Miles Per Gallon Gasoline Equivalent - Background - 2010–2011: Miles Per Gallon Equivalent

2010–2011: Miles Per Gallon Equivalent

New Monroney label for electric cars showing in prominent larger font the fuel economy rating in miles per gallon gasoline equivalent for the 2011 Nissan Leaf. The rating in KW-hr/100 miles is shown below MPG-e in smaller font.

As required by the 2007 Energy Independence and Security Act (EISA), with the introduction of advanced-technology vehicles in the U.S. new information should be incorporated in the Monroney label of new cars and light-duty trucks sold in the country, such as ratings on fuel economy, greenhouse gas emissions, and other air pollutants. The U.S. Environmental Protection Agency and the National Highway Traffic Safety Administration (NHTSA) have conducted a series of studies to determine the best way to redesign this label to provide consumers with simple energy and environmental comparisons across all vehicles types, including battery electric vehicles (BEV), plug-in hybrid electric vehicles (PHEV), and conventional internal combustion engine vehicles powered by gasoline and diesel, in order to help consumers choose more efficient and environmentally friendly vehicles. These changes are proposed to be introduced in new vehicles beginning with model year 2012.

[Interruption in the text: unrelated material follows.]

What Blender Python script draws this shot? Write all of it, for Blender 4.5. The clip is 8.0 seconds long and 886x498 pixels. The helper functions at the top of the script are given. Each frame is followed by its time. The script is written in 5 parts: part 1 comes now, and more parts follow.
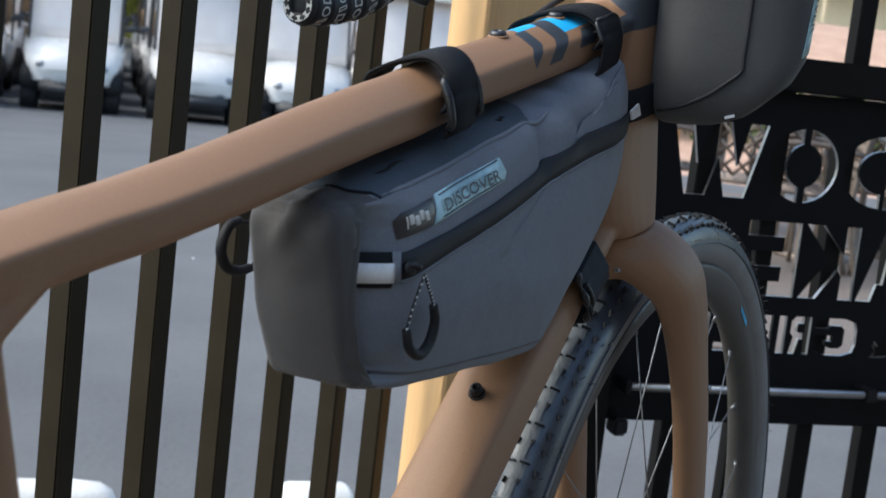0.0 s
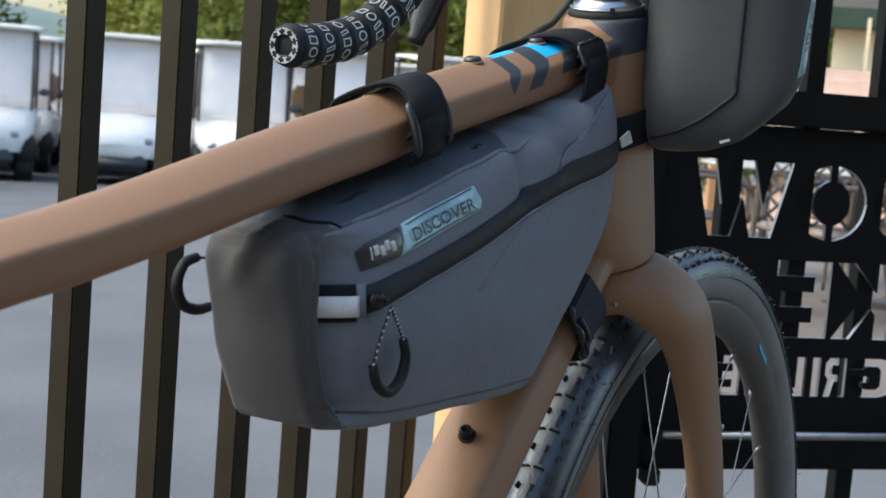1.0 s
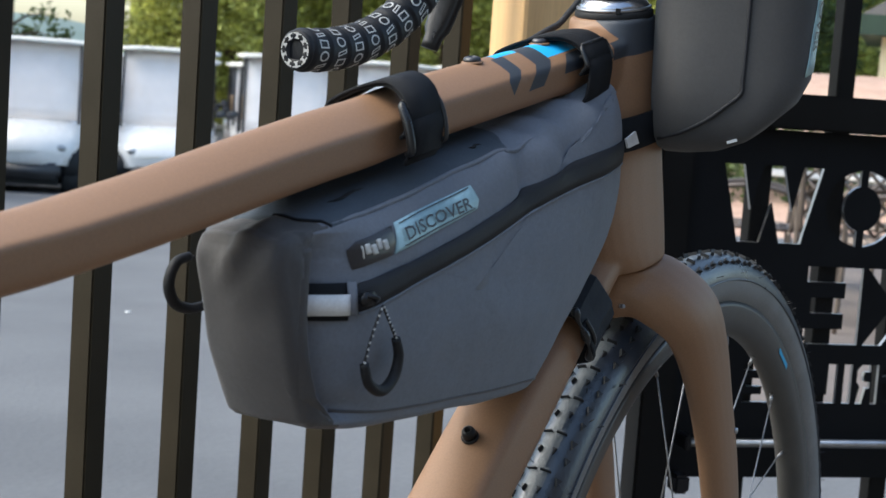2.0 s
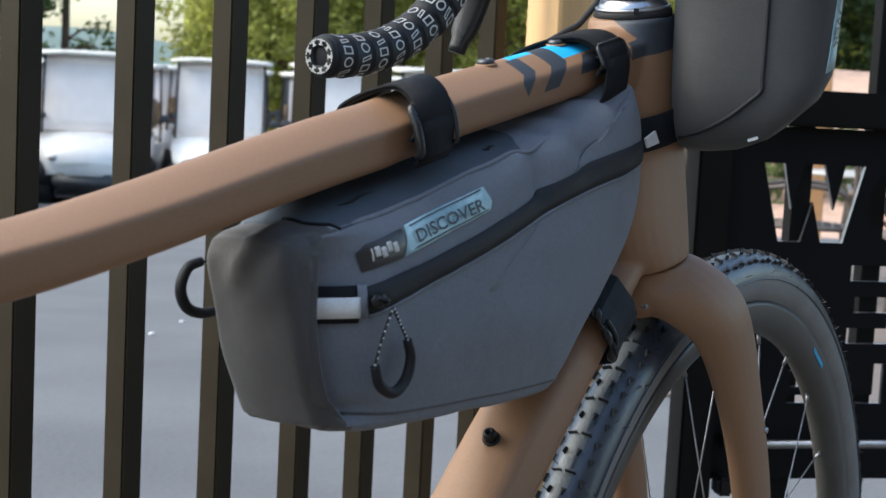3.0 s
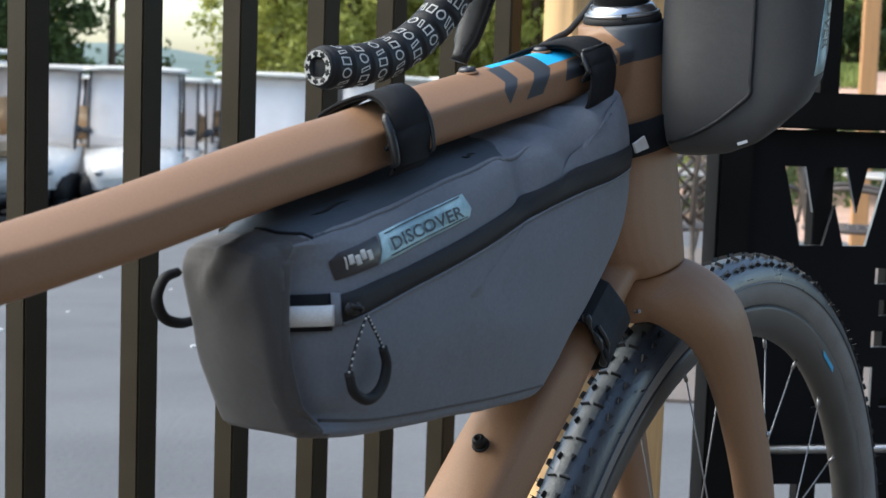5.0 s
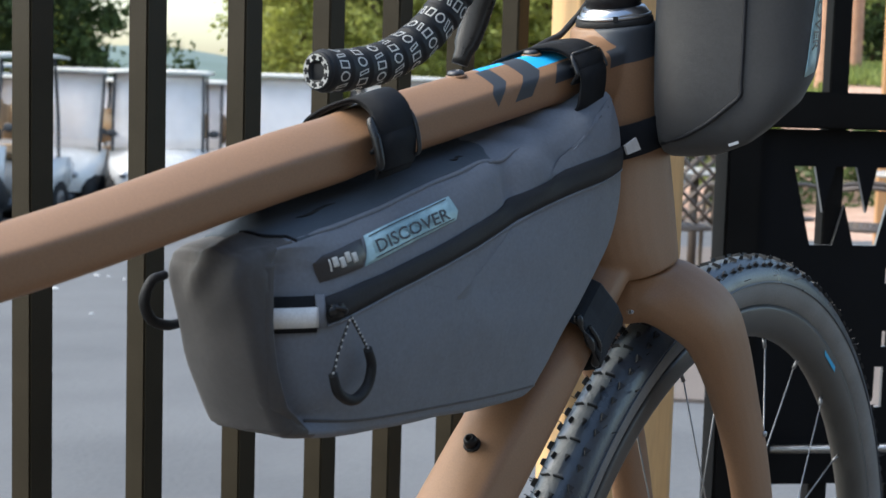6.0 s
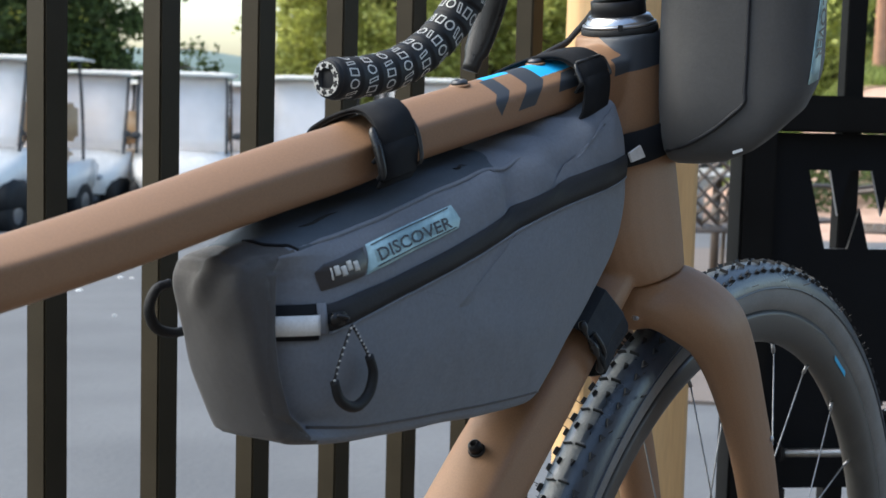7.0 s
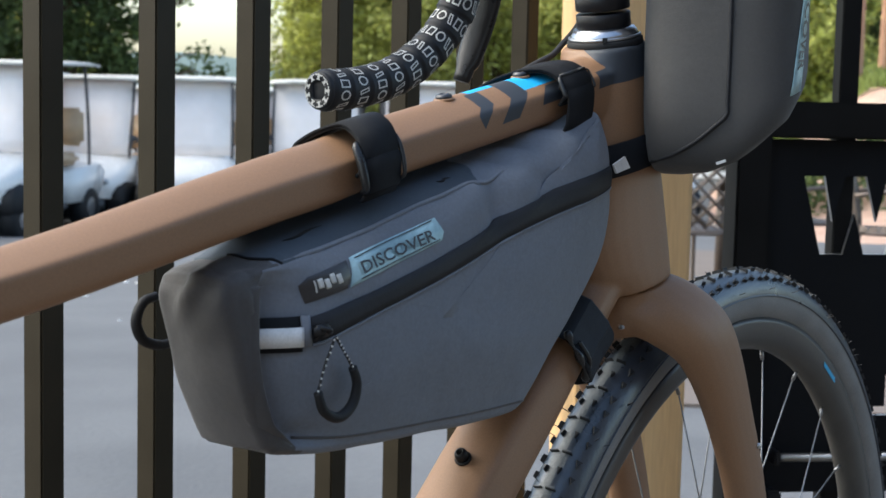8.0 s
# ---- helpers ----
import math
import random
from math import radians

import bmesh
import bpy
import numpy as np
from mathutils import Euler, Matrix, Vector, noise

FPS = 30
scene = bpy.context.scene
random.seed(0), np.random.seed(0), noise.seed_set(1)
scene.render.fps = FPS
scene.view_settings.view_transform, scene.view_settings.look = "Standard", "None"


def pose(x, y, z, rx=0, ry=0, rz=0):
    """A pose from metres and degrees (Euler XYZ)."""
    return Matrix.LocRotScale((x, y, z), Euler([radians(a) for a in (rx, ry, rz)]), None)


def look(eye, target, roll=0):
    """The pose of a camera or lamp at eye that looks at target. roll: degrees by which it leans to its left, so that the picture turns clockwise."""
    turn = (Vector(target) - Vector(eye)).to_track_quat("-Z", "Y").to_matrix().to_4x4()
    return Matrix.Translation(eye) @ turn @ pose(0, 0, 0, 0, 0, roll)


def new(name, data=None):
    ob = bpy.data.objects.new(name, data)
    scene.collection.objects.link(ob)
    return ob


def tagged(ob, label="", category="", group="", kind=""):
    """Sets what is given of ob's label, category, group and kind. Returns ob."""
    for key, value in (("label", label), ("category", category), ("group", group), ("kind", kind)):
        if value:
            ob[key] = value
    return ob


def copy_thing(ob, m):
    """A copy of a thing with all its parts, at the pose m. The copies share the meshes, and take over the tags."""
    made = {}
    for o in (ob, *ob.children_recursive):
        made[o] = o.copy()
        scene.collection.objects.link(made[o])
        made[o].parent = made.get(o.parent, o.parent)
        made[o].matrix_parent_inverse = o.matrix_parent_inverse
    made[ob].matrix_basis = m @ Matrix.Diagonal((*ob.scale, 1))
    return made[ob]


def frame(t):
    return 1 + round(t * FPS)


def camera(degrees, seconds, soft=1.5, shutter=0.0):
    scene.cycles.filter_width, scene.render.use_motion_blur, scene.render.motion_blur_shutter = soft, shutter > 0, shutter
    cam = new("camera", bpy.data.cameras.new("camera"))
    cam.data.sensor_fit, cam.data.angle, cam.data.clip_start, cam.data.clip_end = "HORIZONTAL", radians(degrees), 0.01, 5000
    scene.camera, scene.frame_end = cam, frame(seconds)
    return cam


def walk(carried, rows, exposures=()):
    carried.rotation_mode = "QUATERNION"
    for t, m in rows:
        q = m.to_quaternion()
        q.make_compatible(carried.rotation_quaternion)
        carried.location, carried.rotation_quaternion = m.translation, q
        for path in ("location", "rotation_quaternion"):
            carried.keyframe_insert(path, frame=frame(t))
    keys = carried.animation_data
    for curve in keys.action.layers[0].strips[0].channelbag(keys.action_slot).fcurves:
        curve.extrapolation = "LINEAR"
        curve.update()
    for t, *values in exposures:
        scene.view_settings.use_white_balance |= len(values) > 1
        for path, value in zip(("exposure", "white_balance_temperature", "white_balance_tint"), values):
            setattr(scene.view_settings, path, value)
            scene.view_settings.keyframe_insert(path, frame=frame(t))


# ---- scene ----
cam = camera(32.47, 8.0, shutter=0.5)
cam.data.dof.use_dof, cam.data.dof.focus_distance, cam.data.dof.aperture_fstop = True, 1.0, 24.0
PATH = [
    (0, (-1.1747, -0.3763, 0.8446), (0.1510, 0.2877, 0.6175), 6.59),
    (0.5, (-1.1421, -0.3899, 0.8319), (0.1734, 0.3065, 0.6465), 4.64),
    (1, (-1.1273, -0.3976, 0.8284), (0.1796, 0.3185, 0.6573), 4.46),
    (1.5, (-1.1200, -0.4082, 0.8255), (0.1781, 0.3251, 0.6605), 4.42),
    (3, (-1.1044, -0.4395, 0.8232), (0.1518, 0.3646, 0.6632), 3.00),
    (3.5, (-1.1010, -0.4467, 0.8236), (0.1470, 0.3703, 0.6662), 2.60),
    (4, (-1.0970, -0.4544, 0.8257), (0.1449, 0.3719, 0.6681), 2.39),
    (4.5, (-1.0930, -0.4618, 0.8240), (0.1438, 0.3728, 0.6698), 2.20),
    (6, (-1.0845, -0.4930, 0.8263), (0.1319, 0.3714, 0.6735), 1.69),
    (6.5, (-1.0836, -0.4989, 0.8285), (0.1261, 0.3749, 0.6770), 1.60),
    (7, (-1.0844, -0.5069, 0.8310), (0.1181, 0.3767, 0.6789), 1.55),
    (7.5, (-1.0840, -0.5178, 0.8356), (0.1149, 0.3704, 0.6824), 1.52),
    (8, (-1.0869, -0.5239, 0.8375), (0.1119, 0.3652, 0.6881), 1.34),
]
walk(cam, [(t, look(eye, target, roll)) for t, eye, target, roll in PATH], [(0, 1.37, 6420, 3), (1, 1.54, 6530, 3), (3, 1.65, 6520, 3), (8, 1.69, 6600, 3)])

# ---------- light ----------
world = bpy.data.worlds.new("dusk_sky")
scene.world = world
world.use_nodes = True
wn = world.node_tree.nodes
sky = wn.new("ShaderNodeTexSky")
sky.sky_type = "NISHITA"
sky.sun_disc = False
SUN_EL, SUN_AZ = radians(46.0), radians(122.0)  # azimuth counted from +x towards +y
sky.sun_elevation = SUN_EL
sky.sun_rotation = radians(90.0) - SUN_AZ
sky.air_density, sky.dust_density, sky.ozone_density = 1.0, 2.5, 1.0
wn["Background"].inputs["Strength"].default_value = 0.13
world.node_tree.links.new(sky.outputs[0], wn["Background"].inputs["Color"])
sun_data = bpy.data.lights.new("sun", "SUN")
sun_data.energy, sun_data.angle, sun_data.color = 1.2, radians(60.0), (1.0, 0.97, 0.95)
sun = new("sun", sun_data)
sun.matrix_world = look((0, 0, 20), (-math.cos(SUN_AZ) * math.cos(SUN_EL), -math.sin(SUN_AZ) * math.cos(SUN_EL), 20 - math.sin(SUN_EL)))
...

As part of the research and redesign process, EPA conducted focus groups where participants were presented with several options to express the consumption of electricity for plug-in electric vehicles. The research showed that participants did not understand the concept of a kilowatt hour as a measure of electric energy use despite the use of this unit in their monthly electric bills. Instead, participants favored a miles per gallon equivalent, MPGe, as the metric to compare with the familiar miles per gallon used for gasoline vehicles. The research also concluded that the kW-hrs per 100 miles metric was more confusing to focus group participants compared to a miles per kW-hr. Based on these results, EPA decided to use the following fuel economy and fuel consumption metrics on the redesigned labels: MPG (city and highway, and combined); MPGe (city and highway, and combined); Gallons per 100 miles; kW-hrs per 100 miles.

The proposed design and final content for two options of the new sticker label that will be introduced in 2013 model year cars and trucks were consulted for 60 days with the public in 2010, and both include miles per gallon equivalent and kW-hrs per 100 miles as the fuel economy metrics for plug-in cars, but in one option MPGe and annual electricity cost are the two most prominent metrics. In November 2010, EPA introduced MPGe as comparison metric on its new sticker for fuel economy for the Nissan Leaf and the Chevrolet Volt.

In May 2011, the National Highway Traffic Safety Administration (NHTSA) and EPA issued a joint final rule establishing new requirements for a fuel economy and environment label that is mandatory for all new passenger cars and trucks starting with model year 2013. The ruling includes new labels for alternative fuel and alternative propulsion vehicles available in the US market, such as plug-in hybrids, electric vehicles, flexible-fuel vehicles, hydrogen fuel cell vehicle, and natural gas vehicles. The common fuel economy metric adopted to allow the comparison of alternative fuel and advanced technology vehicles with conventional internal combustion engine vehicles is miles per gallon of gasoline equivalent (MPGe). A gallon of gasoline equivalent means the number of kilowatt-hours of electricity, cubic feet of compressed natural gas (CNG), or kilograms of hydrogen that is equal to the energy in a gallon of gasoline.

The new labels also show for the first time an estimate of how much fuel or electricity it takes to drive 100 miles (160 km), introducing to U.S. consumers with fuel consumption per distance traveled, the metric commonly used in many other countries. EPA explained that the objective is to avoid the traditional miles per gallon metric that can be potentially misleading when consumers compare fuel economy improvements, and known as the "MPG illusion.".